WHAT TO PRODUCE: Leave the pictures out and transcribe every record exactly.
↓
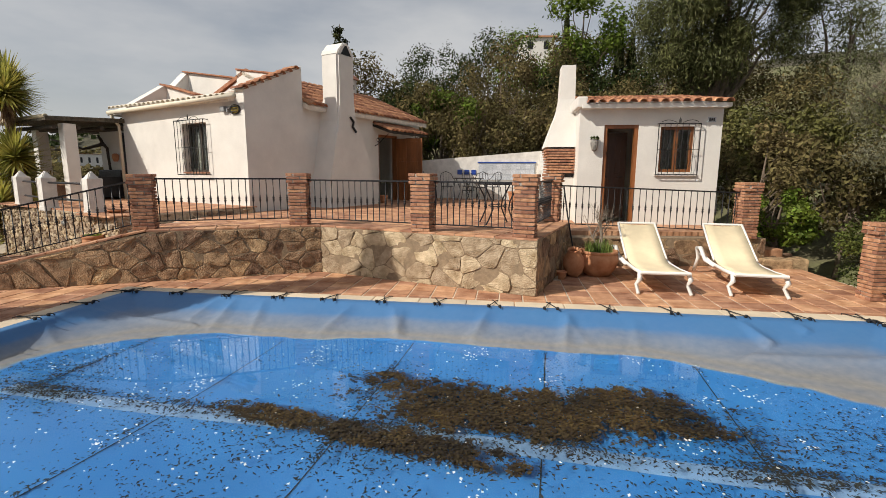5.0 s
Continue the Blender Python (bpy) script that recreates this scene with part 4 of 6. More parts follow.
tiled(aroof, (6.62, 4.46, 3.06), (1, 0, 0), (0, 1, 0.17), 2.85, 3.2, rows=8, base=Matrix())
b = bmesh.new()
bx(b, 6.45, 6.66, 4.6, 7.7, 3.0, 3.22, bevel=0.03)
part("parapet", b, WHITE, annexe)
b = bmesh.new()
for q in ((7.06, 7.13, 0.62, 2.66), (7.69, 7.76, 0.62, 2.66), (7.13, 7.69, 2.59, 2.66)):
    bx(b, q[0], q[1], CY + 0.03, CY + 0.16, q[2], q[3])
part("door_frame", b, WOOD, annexe)
leaf = door_leaf(annexe, 0.56, 1.94, WOOD, 4)
leaf.matrix_basis = Matrix.Translation((7.13, CY + 0.15, 0.63)) @ pose(0, 0, 0, 0, 0, 78)
inner = door_leaf(annexe, 0.56, 1.92, mat("dark_brown_door", (0.085, 0.040, 0.022), 0.5, 0.3, 7, 60, 0.15, 0.004, stretch_z=0.12), 4, "inner_door")
inner.matrix_basis = Matrix.Translation((7.15, CY + 0.75, 0.63))
sash_window(annexe, 8.2, 8.88, 1.68, 2.62, CY + 0.08, WOOD)
g3 = window_grille(annexe, 0, 0.82, 0, 1.04, 0.10, 7)
g3.matrix_basis = Matrix.Translation((8.13, CY, 1.63))
b = bmesh.new()
bx(b, 8.12, 8.96, CY - 0.05, CY - 0.001, 1.60, 1.67, bevel=0.012)
part("window_sill", b, WHITE, annexe)
b = bmesh.new()
lathe(b, ((0.0, -0.16), (0.05, -0.13), (0.075, -0.05), (0.085, 0.03), (0.07, 0.08), (0.075, 0.10)), 12, Matrix.Translation((6.86, CY - 0.07, 2.26)))
wp_ = part("wall_planter", b, mat("grey_planter", (0.24, 0.23, 0.21), 0.7, 0.5, 25, 60, 0.5), annexe, "grey ornamental wall planter")
b = bmesh.new()
for i in range(14):
    t = i * 0.9
    lathe(b, ((0.0, -0.02), (0.03, 0.0), (0.0, 0.03)), 6, Matrix.Translation((6.86 + 0.07 * math.cos(t), CY - 0.08 + 0.04 * math.sin(t), 2.38 + 0.025 * math.sin(i * 2.3))))
part("plant", b, LEAF_DARK, wp_)["kind"] = "stuff"
b = bmesh.new()
bx(b, 9.1, 9.26, CY - 0.02, CY, 2.70, 2.80, bevel=0.004)
plate = part("number_plate", b, PALE_TILE, annexe)
b = bmesh.new()
for i in range(3):
    bx(b, 9.125 + i * 0.04, 9.15 + i * 0.04, CY - 0.024, CY - 0.019, 2.72, 2.78)
part("writing", b, IRON, plate)
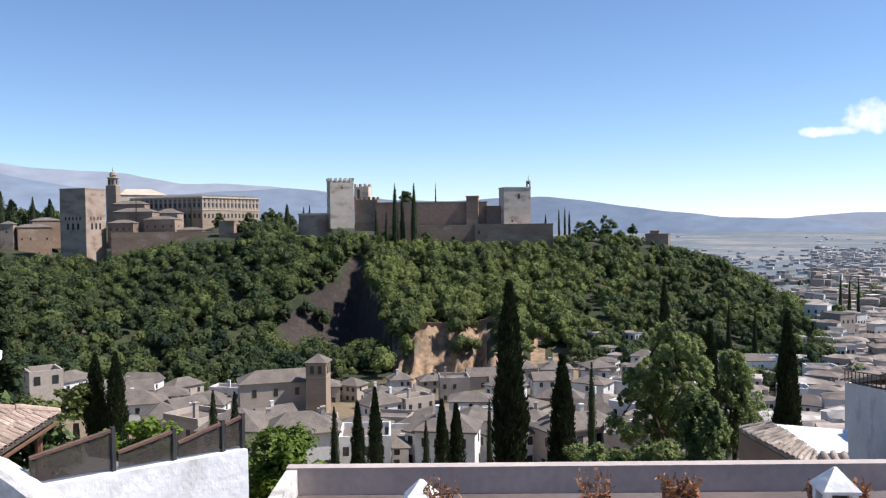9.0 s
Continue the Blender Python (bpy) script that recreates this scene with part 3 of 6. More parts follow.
def tower(name, label, az, d, left, right, theta, el0, el1, material, crown=False, windows=(), roof=0.0, cat="tower"):
    ring, u, w = corner_ring(az, d, left, right, theta)
    z0, z1 = d * math.tan(radians(el0)), d * math.tan(radians(el1))
    ob = thing(name, label, cat)
    bm = bmesh.new()
    solid(bm, ring, z0, z1)
    part("wall", bm, material, ob)
    if crown:
        merlons(ob, ring, z1, material)
    elif not roof:
        bm = bmesh.new()
        mid = sum(ring, Vector()) / 4
        solid(bm, [p + (p - mid).normalized() * 0.35 for p in ring], z1, z1 + 0.7)
        part("coping", bm, material, ob)
    if roof:
        mid = sum(ring, Vector()) / 4
        bm = bmesh.new()
        solid(bm, [p + (p - mid).normalized() * 0.8 for p in ring], z1, z1 + roof, [mid + (p - mid) * 0.04 for p in ring])
        part("roof", bm, M_ROOF, ob)
    for side, s, el, ww, hh, arch in windows:
        a, b = (ring[3], ring[0]) if side == "L" else (ring[0], ring[1])
        opening(ob, a, b, s, d * math.tan(radians(el)), ww, hh, arched=arch)
    return ob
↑
SOLUTION BELOW:
5.0 s
Continue the Blender Python (bpy) script that recreates this scene with part 4 of 6. More parts follow.
tiled(aroof, (6.62, 4.46, 3.06), (1, 0, 0), (0, 1, 0.17), 2.85, 3.2, rows=8, base=Matrix())
b = bmesh.new()
bx(b, 6.45, 6.66, 4.6, 7.7, 3.0, 3.22, bevel=0.03)
part("parapet", b, WHITE, annexe)
b = bmesh.new()
for q in ((7.06, 7.13, 0.62, 2.66), (7.69, 7.76, 0.62, 2.66), (7.13, 7.69, 2.59, 2.66)):
    bx(b, q[0], q[1], CY + 0.03, CY + 0.16, q[2], q[3])
part("door_frame", b, WOOD, annexe)
leaf = door_leaf(annexe, 0.56, 1.94, WOOD, 4)
leaf.matrix_basis = Matrix.Translation((7.13, CY + 0.15, 0.63)) @ pose(0, 0, 0, 0, 0, 78)
inner = door_leaf(annexe, 0.56, 1.92, mat("dark_brown_door", (0.085, 0.040, 0.022), 0.5, 0.3, 7, 60, 0.15, 0.004, stretch_z=0.12), 4, "inner_door")
inner.matrix_basis = Matrix.Translation((7.15, CY + 0.75, 0.63))
sash_window(annexe, 8.2, 8.88, 1.68, 2.62, CY + 0.08, WOOD)
g3 = window_grille(annexe, 0, 0.82, 0, 1.04, 0.10, 7)
g3.matrix_basis = Matrix.Translation((8.13, CY, 1.63))
b = bmesh.new()
bx(b, 8.12, 8.96, CY - 0.05, CY - 0.001, 1.60, 1.67, bevel=0.012)
part("window_sill", b, WHITE, annexe)
b = bmesh.new()
lathe(b, ((0.0, -0.16), (0.05, -0.13), (0.075, -0.05), (0.085, 0.03), (0.07, 0.08), (0.075, 0.10)), 12, Matrix.Translation((6.86, CY - 0.07, 2.26)))
wp_ = part("wall_planter", b, mat("grey_planter", (0.24, 0.23, 0.21), 0.7, 0.5, 25, 60, 0.5), annexe, "grey ornamental wall planter")
b = bmesh.new()
for i in range(14):
    t = i * 0.9
    lathe(b, ((0.0, -0.02), (0.03, 0.0), (0.0, 0.03)), 6, Matrix.Translation((6.86 + 0.07 * math.cos(t), CY - 0.08 + 0.04 * math.sin(t), 2.38 + 0.025 * math.sin(i * 2.3))))
part("plant", b, LEAF_DARK, wp_)["kind"] = "stuff"
b = bmesh.new()
bx(b, 9.1, 9.26, CY - 0.02, CY, 2.70, 2.80, bevel=0.004)
plate = part("number_plate", b, PALE_TILE, annexe)
b = bmesh.new()
for i in range(3):
    bx(b, 9.125 + i * 0.04, 9.15 + i * 0.04, CY - 0.024, CY - 0.019, 2.72, 2.78)
part("writing", b, IRON, plate)
9.0 s
Continue the Blender Python (bpy) script that recreates this scene with part 3 of 6. More parts follow.
def tower(name, label, az, d, left, right, theta, el0, el1, material, crown=False, windows=(), roof=0.0, cat="tower"):
    ring, u, w = corner_ring(az, d, left, right, theta)
    z0, z1 = d * math.tan(radians(el0)), d * math.tan(radians(el1))
    ob = thing(name, label, cat)
    bm = bmesh.new()
    solid(bm, ring, z0, z1)
    part("wall", bm, material, ob)
    if crown:
        merlons(ob, ring, z1, material)
    elif not roof:
        bm = bmesh.new()
        mid = sum(ring, Vector()) / 4
        solid(bm, [p + (p - mid).normalized() * 0.35 for p in ring], z1, z1 + 0.7)
        part("coping", bm, material, ob)
    if roof:
        mid = sum(ring, Vector()) / 4
        bm = bmesh.new()
        solid(bm, [p + (p - mid).normalized() * 0.8 for p in ring], z1, z1 + roof, [mid + (p - mid) * 0.04 for p in ring])
        part("roof", bm, M_ROOF, ob)
    for side, s, el, ww, hh, arch in windows:
        a, b = (ring[3], ring[0]) if side == "L" else (ring[0], ring[1])
        opening(ob, a, b, s, d * math.tan(radians(el)), ww, hh, arched=arch)
    return ob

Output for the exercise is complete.